Similar work on non-biting chironomid midges underpinned much later environmental research into freshwater quality.
Freeman also described more than 500 new species to science in over 80 scientific papers.
Freeman’s contribution to entomology extended beyond his own research. Firstly, as organiser of the 1964 International Congress of Entomology in London, drawing over 1800 participants from all over the world. Secondly, and most importantly, as Keeper of Entomology at the Natural History Museum, which was one of a handful of influential posts in insect science worldwide.

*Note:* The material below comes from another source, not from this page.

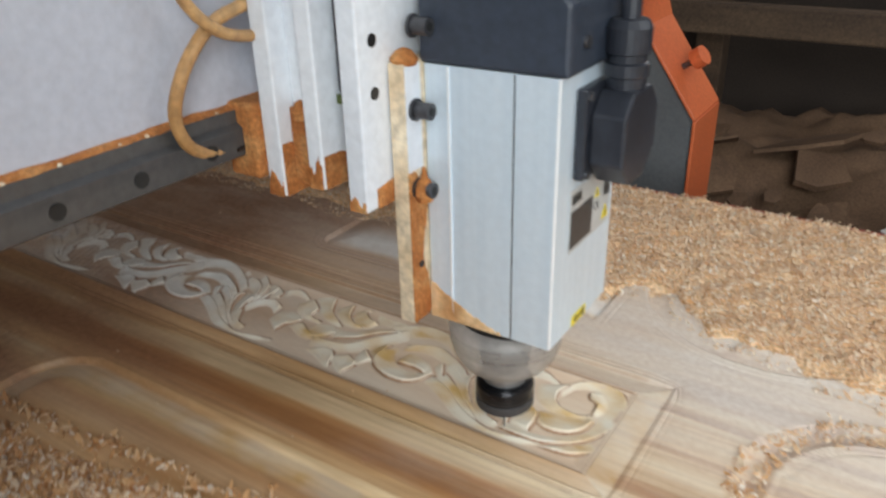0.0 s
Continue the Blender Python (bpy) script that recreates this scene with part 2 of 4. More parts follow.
PAINT_BEAM = material("pale_grey_beam_paint", [(0.46, 0.48, 0.55), (0.54, 0.56, 0.62)], (4, 4, 4), 0.5, 0.0, 0.05, 120, fine=0.06)
PAINT_GREY = material("grey_machine_paint", [(0.115, 0.120, 0.124), (0.155, 0.160, 0.163)], (5, 5, 5), 0.55, 0.0, 0.08, 90, fine=0.10)
PAINT_ORANGE = material("orange_machine_paint", [(0.62, 0.13, 0.045), (0.72, 0.17, 0.06)], (6, 6, 6), 0.5, 0.0, 0.06, 80, fine=0.10)
BLACK_PLASTIC = material("black_plastic", [(0.012, 0.014, 0.02), (0.03, 0.033, 0.042)], (12, 12, 12), 0.38, 0.0, 0.05, 300, fine=0.2)
COVER_PAINT = material("dark_blue_grey_paint", [(0.022, 0.03, 0.045), (0.04, 0.05, 0.07)], (12, 12, 12), 0.5, 0.0, 0.05, 200, fine=0.15)
BLACK_STEEL = material("blackened_steel", [(0.01, 0.01, 0.012), (0.035, 0.034, 0.036)], (30, 30, 90), 0.28, 0.6, 0.05, 300, fine=0.2)
NECK_STEEL = material("turned_neck_steel", [(0.20, 0.21, 0.22), (0.34, 0.35, 0.36)], (6, 6, 160), 0.3, 0.7, 0.05, 200, fine=0.1)
SKIRT = material("matt_dark_grey", [(0.040, 0.040, 0.043), (0.065, 0.064, 0.066)], (30, 30, 120), 0.5, 0.1, 0.05, 300, fine=0.15)
RAIL_STEEL = material("dark_rail_steel", [(0.075, 0.075, 0.080), (0.115, 0.113, 0.112)], (30, 3, 60), 0.4, 0.4, 0.05, 200, fine=0.12)
STEEL = material("worn_steel", [(0.10, 0.095, 0.09), (0.20, 0.19, 0.18)], (8, 60, 30), 0.42, 0.55, 0.1, 200, fine=0.2)
BOLT = material("bolt_steel", [(0.06, 0.06, 0.065), (0.14, 0.14, 0.15)], (60, 60, 60), 0.35, 0.7, 0.1, 300)
FAN_GREY = material("spinning_fan_grey", [(0.36, 0.34, 0.32), (0.60, 0.57, 0.54)], (3, 3, 110), 0.42, 0.1, 0.0, fine=0.1)
fan_nodes, fan_links = FAN_GREY.node_tree.nodes, FAN_GREY.node_tree.links
see, blend = fan_nodes.new("ShaderNodeBsdfTransparent"), fan_nodes.new("ShaderNodeMixShader")
blend.inputs[0].default_value = 0.55
fan_links.new(fan_nodes["Principled BSDF"].outputs[0], blend.inputs[1]), fan_links.new(see.outputs[0], blend.inputs[2])
fan_links.new(blend.outputs[0], fan_nodes["Material Output"].inputs[0])
BURNT_WOOD = material("scorched_wood", [(0.36, 0.17, 0.085), (0.50, 0.28, 0.16)], (30, 30, 30), 0.7, bump=0.2)
STUCK_DUST = material("caked_sawdust", [(0.34, 0.10, 0.022), (0.48, 0.18, 0.05), (0.60, 0.30, 0.11)], (45, 45, 45), 0.95, 0.0, 1.0, 500, fine=0.3, fine_scale=300)
FOOT_DUST = material("tan_caked_dust", [(0.46, 0.22, 0.08), (0.64, 0.40, 0.20), (0.74, 0.55, 0.34)], (35, 35, 35), 0.9, 0.0, 0.6, 400, fine=0.2)
CREAM = material("dusty_cream_edge", [(0.58, 0.40, 0.22), (0.76, 0.66, 0.50)], (14, 14, 22), 0.7, 0.0, 0.2, 200)
HOSE = material("amber_hose", [(0.40, 0.20, 0.07), (0.55, 0.33, 0.15)], (20, 20, 20), 0.4, 0.0, 0.1, 200)
GREEN = material("green_block", [(0.06, 0.09, 0.02), (0.12, 0.15, 0.05)], (20, 20, 20), 0.6)
YELLOW = material("yellow_label", [(0.80, 0.62, 0.02), (0.88, 0.70, 0.04)], (30, 30, 30), 0.5, bump=0.0, fine=0.05)
INK = material("black_print", [(0.008, 0.008, 0.008), (0.02, 0.02, 0.02)], (30, 30, 30), 0.5, bump=0.0)
LABEL_WHITE = material("pale_label", [(0.50, 0.52, 0.52), (0.60, 0.61, 0.60)], (30, 30, 30), 0.45, 0.2, 0.0, fine=0.05)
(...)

Immediately before his appointment as Keeper in 1968, Freeman led the development of a new insect gallery at the Museum. Crowded rows of browning insects and turgid text were replaced with an engaging and colourful display highlighting the remarkable diversity of insects as the most abundant life form on Earth. Drawing on his remarkably broad knowledge of insects, he engaged the public with the simple beauty and extra-ordinariness of insect life.
He was the last Keeper to mastermind and curate a major gallery at the Museum, with responsibility not only for the content and storyline but also the display of specimens. In the final stages of the gallery’s development he was to be found personally placing specimens in their new cases and checking the labels and illustrations for their ability to inform.
The late 1960s and 1970s brought much change to the Museum, as it expanded its scientific scope and took on more staff. Against a backdrop of an old-fashioned hierarchy, Freeman had a genuine interest in his staff as individuals. He typically commented, ‘it is important to look after the junior staff as the senior staff can look after themselves’.
His style might have appeared paternalistic at times, drawing on his experience as a deeply committed family man, but his actions were always well intentioned. His fostering of young scientists led to a cohort of entomologists, including two of his successors, who went on to make a significant impact internationally.
He leaves Audrey, his wife of 68 years, two daughters, one of whom predeceased him in 2005, four grandchildren and two great grandchildren.